- _The task_
Pictures are not part of the copy; repeat everything else in the records exactly.

- _Listed entries_
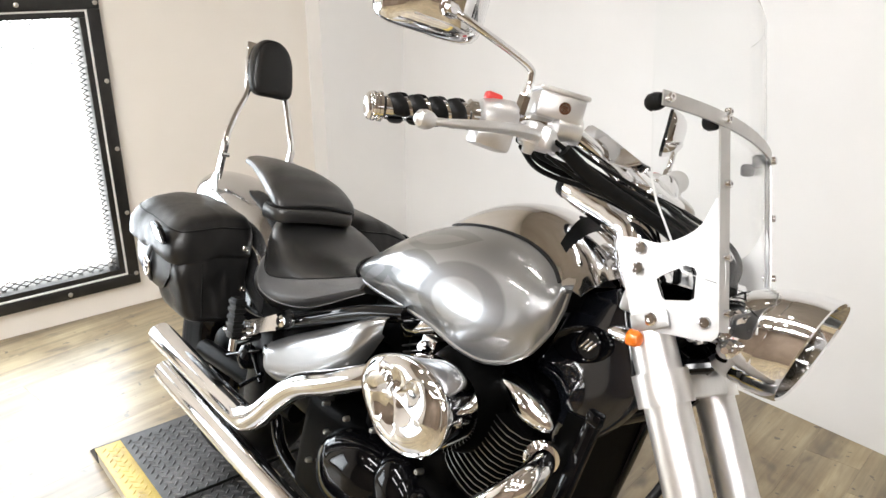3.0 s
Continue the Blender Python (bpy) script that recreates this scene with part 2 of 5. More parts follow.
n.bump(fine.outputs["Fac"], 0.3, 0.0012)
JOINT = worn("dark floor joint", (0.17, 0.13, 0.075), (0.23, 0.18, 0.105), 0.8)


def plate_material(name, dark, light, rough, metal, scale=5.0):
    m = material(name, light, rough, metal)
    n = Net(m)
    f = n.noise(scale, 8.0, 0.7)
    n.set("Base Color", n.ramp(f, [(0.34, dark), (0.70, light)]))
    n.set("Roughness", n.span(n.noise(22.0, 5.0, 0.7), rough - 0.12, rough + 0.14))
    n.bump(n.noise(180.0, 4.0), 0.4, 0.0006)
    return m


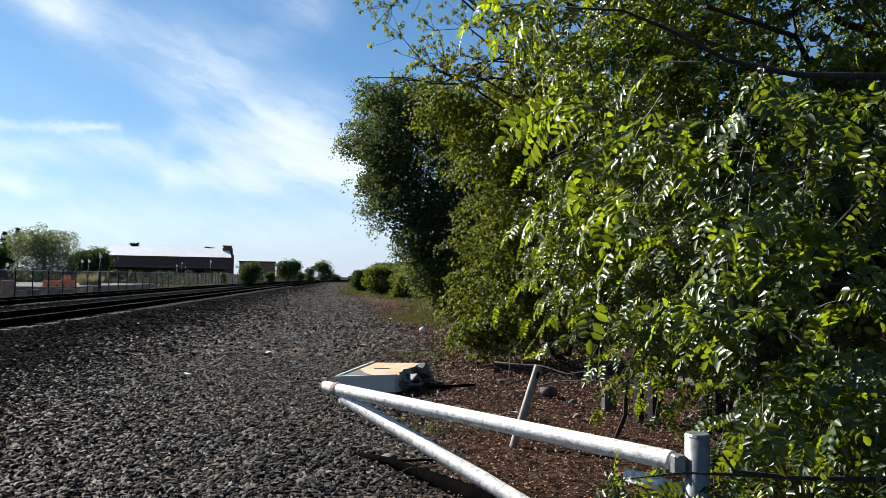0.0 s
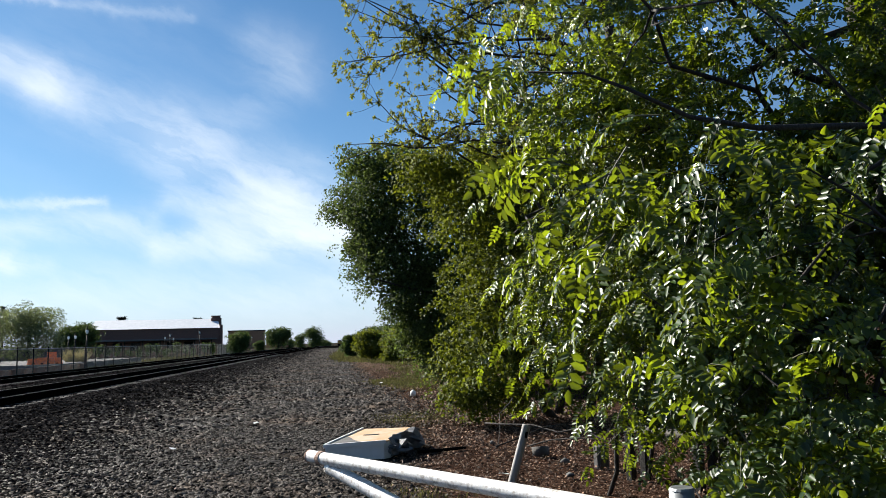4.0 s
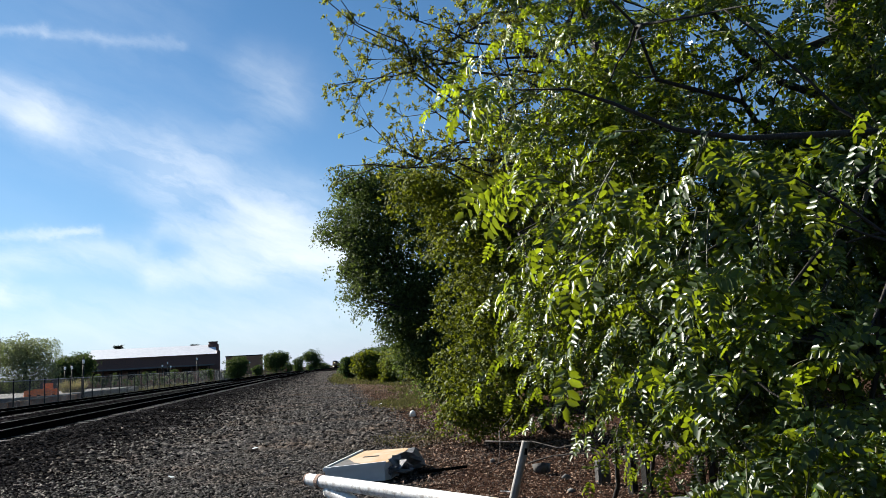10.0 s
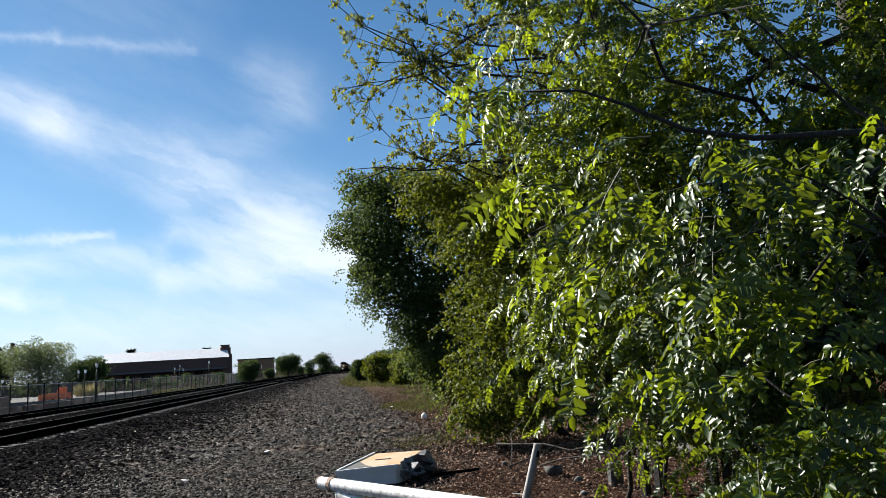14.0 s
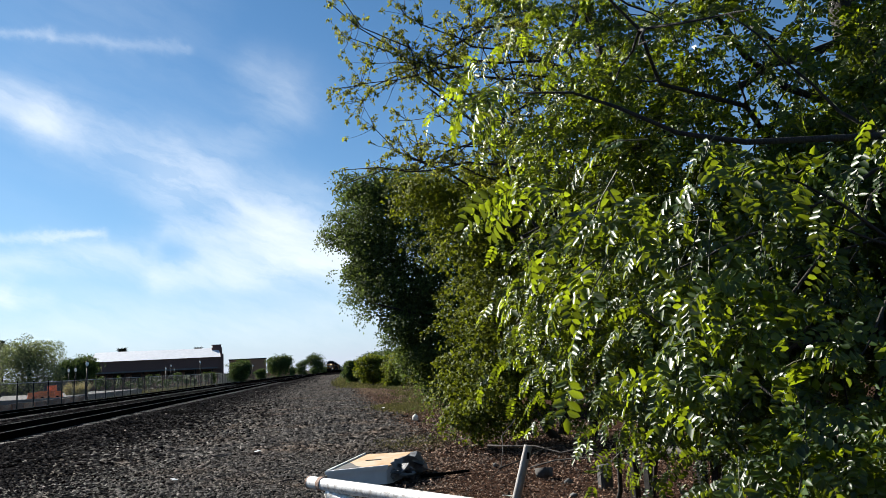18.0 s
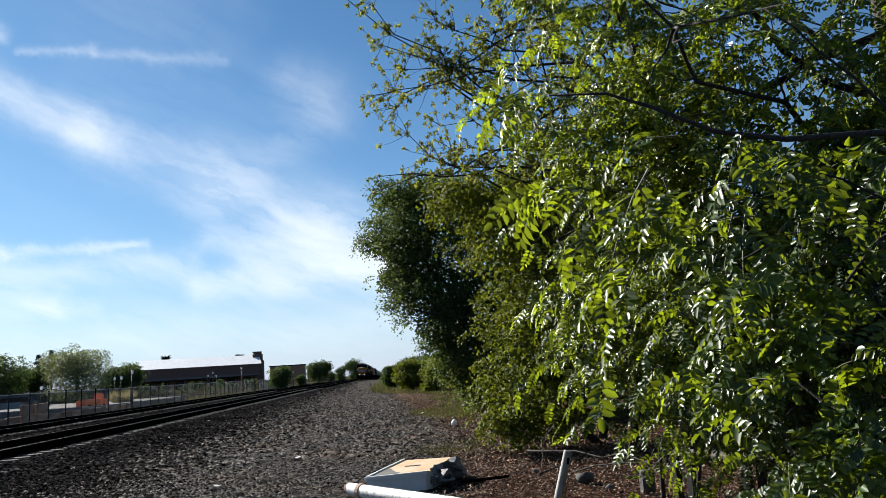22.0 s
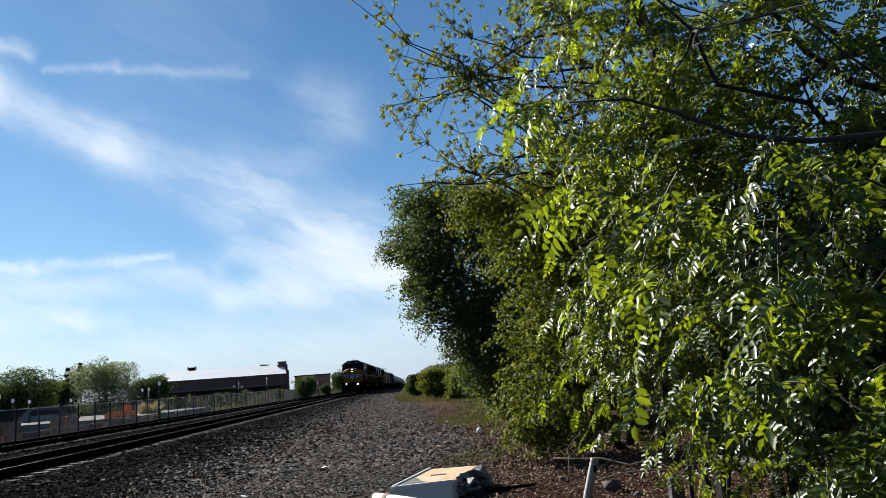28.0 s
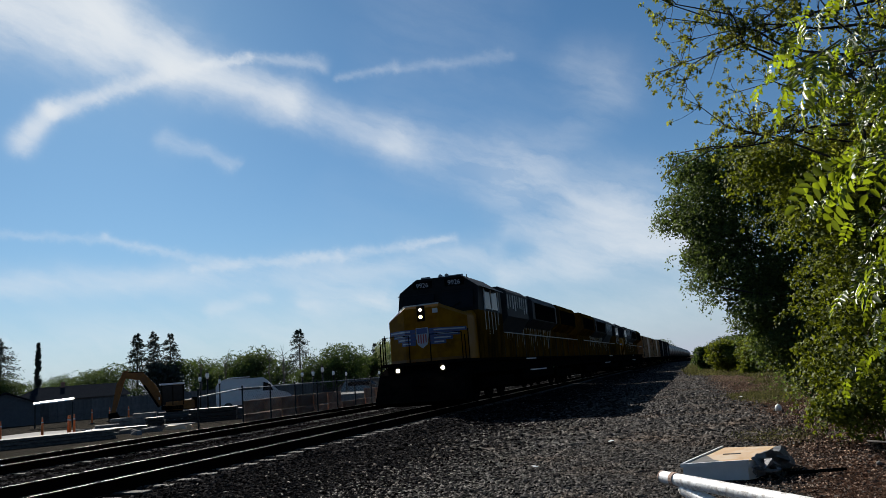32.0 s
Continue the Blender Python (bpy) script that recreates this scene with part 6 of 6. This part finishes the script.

- _Finished answer_
3.0 s
Continue the Blender Python (bpy) script that recreates this scene with part 2 of 5. More parts follow.
n.bump(fine.outputs["Fac"], 0.3, 0.0012)
JOINT = worn("dark floor joint", (0.17, 0.13, 0.075), (0.23, 0.18, 0.105), 0.8)


def plate_material(name, dark, light, rough, metal, scale=5.0):
    m = material(name, light, rough, metal)
    n = Net(m)
    f = n.noise(scale, 8.0, 0.7)
    n.set("Base Color", n.ramp(f, [(0.34, dark), (0.70, light)]))
    n.set("Roughness", n.span(n.noise(22.0, 5.0, 0.7), rough - 0.12, rough + 0.14))
    n.bump(n.noise(180.0, 4.0), 0.4, 0.0006)
    return m


0.0 s
4.0 s
10.0 s
14.0 s
18.0 s
22.0 s
28.0 s
32.0 s
Continue the Blender Python (bpy) script that recreates this scene with part 6 of 6. This part finishes the script.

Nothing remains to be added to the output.